Bonnie criticized Underwood’s conservative projected salaries for the veterinarian positions because they would most likely not attract individuals with the adequate experience to perform the job.
“This is unacceptable to me—we need to hire the people to run this thing at the level we aspire,” Bonnie said. Underwood agreed, saying she didn’t realize the task force would be willing to help the commission obtain the extra funding to raise the salaries.
“You should recommend (the salary numbers) we need,” Bonnie said. “Don’t come in with what you think we should get. Come in with what you think can get the job done correctly. We can’t afford to fund a half-ass organization.”
Underwood said the KHRC, which operates on licensing fees and general funds, is surviving on its reserve funds, and by the end of the year, the organization would be $6,000 over budget. The commission, which is working on cutting costs in every possible area, also plans to raise licensing fees at tracks to obtain more funding.
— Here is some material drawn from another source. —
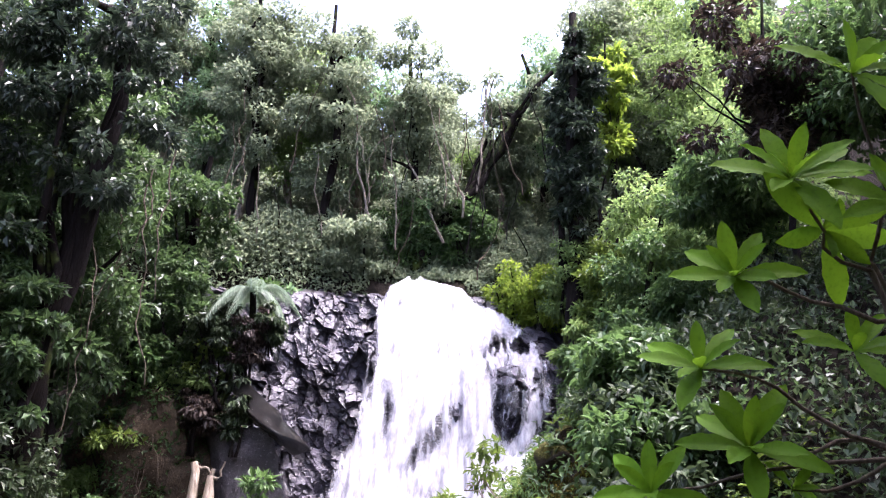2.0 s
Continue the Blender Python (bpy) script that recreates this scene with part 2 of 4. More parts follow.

“The tracks say it’s unfair, but there was also a sense of cooperation to try and figure out how to get the funding to get us through this year until our task force can come up with a solution,” Vance said. “If we have the credibility of this task force and get the industry behind us, we can sell our product to the legislature for the long-term.”
Underwood listed other possible sources of funding for the KHRC as sales taxes on claimed horses; pari-mutuel breakage funds; unclaimed vouchers and refunds; Kentucky Racing Health and Welfare Fund overflow money; making it more attractive for wagering hubs to locate in Kentucky; charging licensing fees for tote companies and tracks; and obtaining a percentage of handle.
At the next task force meeting, more information will be given on how to offer more competitive salaries at the KHRC, as well as administering licensing fees at tracks. The KHRC will also draft out a discussion list of recommendations to the task force.